Christine Abely, author of “The Russia Sanctions: The Economic Response to Russia’s Invasion of Ukraine,” says the oil price cap “has become subject to more widespread evasion over time, both due to direct violation of the terms of the cap and by Russia building out its own shadow fleet to transport oil”.
Western officials are hard put to contain the evasive measures Russia is taking to beat their sanctions. In October, the US Treasury Department sanctioned companies registered in Turkey and the UAE for carrying Russian crude sold above the price cap. But clamping down on the evasion is difficult in the opaque world of merchant shipping, media reports said.
In addition, the Atlantic Council notes, most Russian banks maintain access to SWIFT — a messaging service that connects financial institutions around the world — enabling them to conduct international transactions and settle cross-border payments.
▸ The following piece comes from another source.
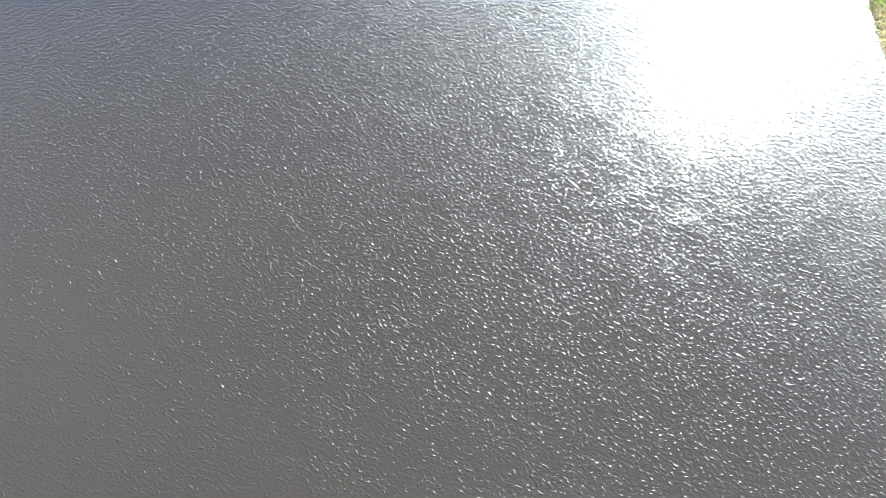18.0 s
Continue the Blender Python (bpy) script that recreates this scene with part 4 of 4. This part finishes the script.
def stone(x, y, size, seed):
    """A weathered grey stone half sunk in the moss."""
    r = np.random.default_rng(seed)
    bm = bmesh.new()
    bmesh.ops.create_icosphere(bm, subdivisions=2, radius=1.0)
    k, ph = r.uniform(1.2, 2.4, 3), r.uniform(0, 6, 3)
    for v in bm.verts:
        c = v.co.copy()
        v.co *= 1 + 0.16 * math.sin(k[0] * 2 * c.x + ph[0]) + 0.14 * math.sin(k[1] * 2 * c.y + ph[1]) + 0.1 * math.sin(k[2] * 3 * c.z + ph[2])
        v.co.z *= 0.62
    me = bpy.data.meshes.new("stone")
    bm.to_mesh(me)
    bm.free()
    me.materials.append(STONE)
    ob = new("stone", me)
    ob.matrix_basis = pose(x, y, ground_at(x, y) + 0.1 * size, 0, 0, 70 * seed) @ Matrix.Scale(size, 4)
    return tagged(ob, "small pale grey stone half sunk in the moss by the lake", "stone", "stones by the lake")


STONE = plain_material("lichened_stone", (0.08, 0.074, 0.064), (0.17, 0.16, 0.14), 4.0, 0.95)
for n, (x, y, size) in enumerate([(21.2, 107.6, 0.24), (20.8, 107.3, 0.2), (21.5, 107.9, 0.13)]):
    stone(x, y, size, n + 1)


def windsock(x, y):
    """A wind cone on a pole: pole, ring, five-panel sock."""
    top = new("windsock")
    new("pole", mesh_of("pole", *rod([(0, 0, -0.3), (0, 0, 2.1)], [0.03, 0.025], 8), GREY_WOOD, True)).parent = top
    new("ring", mesh_of("ring", *rod([(0.02, 0, 2.08), (0.12, 0.02, 2.1)], [0.18, 0.18], 12), TIN, True)).parent = top
    new("sock", mesh_of("sock", *rod([(0.1, 0, 2.1), (0.5, 0.1, 2.45), (1.0, 0.2, 2.95), (1.5, 0.3, 3.5)], [0.2, 0.24, 0.2, 0.12], 10), ORANGE, True)).parent = top
    top.matrix_basis = pose(x, y, ground_at(x, y))
    return tagged(top, "orange windsock blowing from a short pole on the tundra", "windsock")


windsock(-52.4, 469.0)


def ridge_tent(w, d, h, wall):
    """A wall tent: upright walls under a ridged roof, with a door flap."""
    top = new("wall_tent")
    co = [(-w, -d, 0), (w, -d, 0), (w, d, 0), (-w, d, 0), (-w, -d, wall), (w, -d, wall), (w, d, wall), (-w, d, wall), (0, -d, h), (0, d, h)]
    tri = [(0, 1, 5), (0, 5, 4), (1, 2, 6), (1, 6, 5), (2, 3, 7), (2, 7, 6), (3, 0, 4), (3, 4, 7), (4, 5, 8), (6, 7, 9)]
    new("wall", mesh_of("wall", co, tri, CANVAS)).parent = top
    o, u = 0.25, 0.06
    rco = [(-w - o, -d - o, wall - 0.1), (0, -d - o, h + u), (0, d + o, h + u), (-w - o, d + o, wall - 0.1), (w + o, -d - o, wall - 0.1), (w + o, d + o, wall - 0.1)]
    new("roof", mesh_of("roof", rco, [(0, 1, 2, 3), (1, 4, 5, 2)], CANVAS)).parent = top
    new("door_flap", mesh_of("door_flap", [(-0.5, -d - 0.05, 0), (0.5, -d - 0.05, 0), (0.5, -d - 0.05, wall), (-0.5, -d - 0.05, wall)], [(0, 1, 2, 3)], TIN)).parent = top
    return tagged(top, "white canvas wall tent in a far camp", "tent", "tents of the camp")


tent = ridge_tent(2.6, 3.2, 3.6, 2.2)
for n, (x, y, s) in enumerate([(222.8, 1768.7, 1.4), (231.0, 1772.0, 1.5), (212.0, 1764.0, 0.9), (204.0, 1770.0, 0.9), (197.0, 1762.0, 0.8), (240.0, 1764.0, 0.7), (186.0, 1768.0, 0.6)]):
    copy_thing(tent, pose(x, y, ground_at(x, y) - 0.2, 0, 0, 25 * n) @ Matrix.Scale(s, 4))
drop([tent])


def hut(x, y):
    """A small cabin: dark walls under a white roof."""
    top = new("cabin")
    w, d, h = 2.4, 1.6, 2.0
    co = [(sx * w, sy * d, z) for z in (0, h) for sx, sy in ((-1, -1), (1, -1), (1, 1), (-1, 1))]
    new("wall", mesh_of("wall", co, [(0, 1, 5, 4), (1, 2, 6, 5), (2, 3, 7, 6), (3, 0, 4, 7)], TIN)).parent = top
    o = 0.3
    rco = [(-w - o, -d - o, h), (w + o, -d - o, h), (w + o, 0, h + 1.0), (-w - o, 0, h + 1.0), (w + o, d + o, h), (-w - o, d + o, h)]
    new("roof", mesh_of("roof", rco, [(0, 1, 2, 3), (3, 2, 4, 5)], CANVAS)).parent = top
    top.matrix_basis = pose(x, y, ground_at(x, y) - 0.1, 0, 0, 15)
    return tagged(top, "small dark cabin with a white roof far out on the tundra", "cabin")


hut(491.5, 1065.5)


def far_pond(name, label, x, y, rx, ry, turn):
    t = np.arange(40) * 2 * np.pi / 40
    w = 1 + 0.15 * np.sin(2 * t + 1) + 0.1 * np.sin(5 * t)
    u, v, c, s = rx * w * np.cos(t), ry * w * np.sin(t), math.cos(radians(turn)), math.sin(radians(turn))
    px, py = x + u * c - v * s, y + u * s + v * c
    z = np.quantile(land(px, py), 0.6) + 0.1
    co = np.concatenate([[(x, y, z)], np.stack([px, py, 0 * px + z], -1)])
    j = np.arange(40)
    me = mesh_of(name, co, np.stack([0 * j, 1 + j, 1 + (j + 1) % 40], -1), WATER)
    return tagged(new(name, me), label, "water", kind="structure")


far_pond("water_far_pond", "small pale pond far out on the plain", 725, 1787, 28, 45, 0)
far_pond("water_hill_pond", "long pale pond on the far hills", -1150, 2290, 190, 95, 0)


def peat_crack(points, width):
    """A narrow split in the peat with dark lumpy lips and still water in it."""
    r = np.random.default_rng(9)
    p = rounded(points, 8)[: 8 * (len(points) - 1)]
    d = unit(np.gradient(p, axis=0))
    side = np.stack([-d[:, 1], d[:, 0]], -1)
    z = land(p[:, 0], p[:, 1])
    n = len(p)
    top = new("peat_crack")

    def strip(offs, lifts, jitter):
        rows = []
        for o, h in zip(offs, lifts):
            q = p + side * (o + r.normal(0, jitter, (n, 1))) * np.linspace(0.7, 1.0, n)[:, None]
            rows.append(np.stack([q[:, 0], q[:, 1], z + h + r.normal(0, jitter * 0.5, n)], -1))
        co = np.stack(rows, 1).reshape(-1, 3)
        k = len(offs)
        return co, [(i * k + j, (i + 1) * k + j, (i + 1) * k + j + 1, i * k + j + 1) for i in range(n - 1) for j in range(k - 1)]

    new("peat_lip", mesh_of("peat_lip", *strip([-width, -0.5 * width, 0.3 * width, 0.75 * width, 1.2 * width], [-0.05, 0.03, 0.03, 0.09, -0.05], 0.03), PEAT, True)).parent = top
    new("still_water", mesh_of("still_water", *strip([-0.5 * width, 0.25 * width], [0.13, 0.13], 0.01), SILT, True)).parent = top
    return tagged(top, "narrow water-filled crack in the dark peat", "peat crack")


PEAT = plain_material("dark_peat", (0.025, 0.020, 0.015), (0.07, 0.055, 0.035), 5.0, 0.95)
SILT = plain_material("silty_water", (0.05, 0.052, 0.042), (0.10, 0.10, 0.08), 2.0, 0.5, 0.1, 0.2)
peat_crack([(6.0, 82.4), (6.3, 81.6), (7.4, 81.0), (8.3, 80.3), (9.3, 79.8)], 0.10)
Only some banks have been disconnected from the platform as part of sanctions.
The think-tank also calculates that Russia imported more than $900 million worth of battlefield and dual-use technology per month in the first half of 2023.
The UK National Crime Agency said recently: “Russia is trying to procure UK sanctioned goods through intermediary countries… using complex supply chains and alternative supply routes to acquire sanctioned products.”
A Financial Times analysis of available official Russian data found that even as access to precision tools from the West had been shut, Russia increased imports of advanced machine tools known as computer numerical control (CNC) from China tenfold. Taiwanese and South Korean enterprises have also sold such tools, which can be used in military industries, the FT found.
Russia has used intermediaries that conceal the ultimate destination and end-use of items of everything from ball bearings to navigational equipment with impudence and confidence. The US Treasury is trying to keep up, says Abely, by going after these intermediaries. Last month it sanctioned several Turkish companies; Chinese and UAE companies have also been sanctioned.
It’s a painstaking process, but it raises the costs to Russia.
“Sanctions have restricted the access of Russia’s military industry to sophisticated technology and Russia has been forced to pay a premium for substitutes from other markets,” the Bank of Finland says in a recent report.
It estimates that the cost to Russia of Chinese goods useful to its war effort rose 78 per cent from 2021 to 2023.
Sanctions against individuals, including the freezing of their assets and the confiscation of superyachts, have not led to a groundswell of opposition to the Kremlin or even the war among the elite, though a couple of oligarchs have voiced their opposition (from relatively safe foreign shores.) Very few of their assets have been confiscated by Western countries — and the Kremlin has given them a stark choice: support the motherland or lose everything.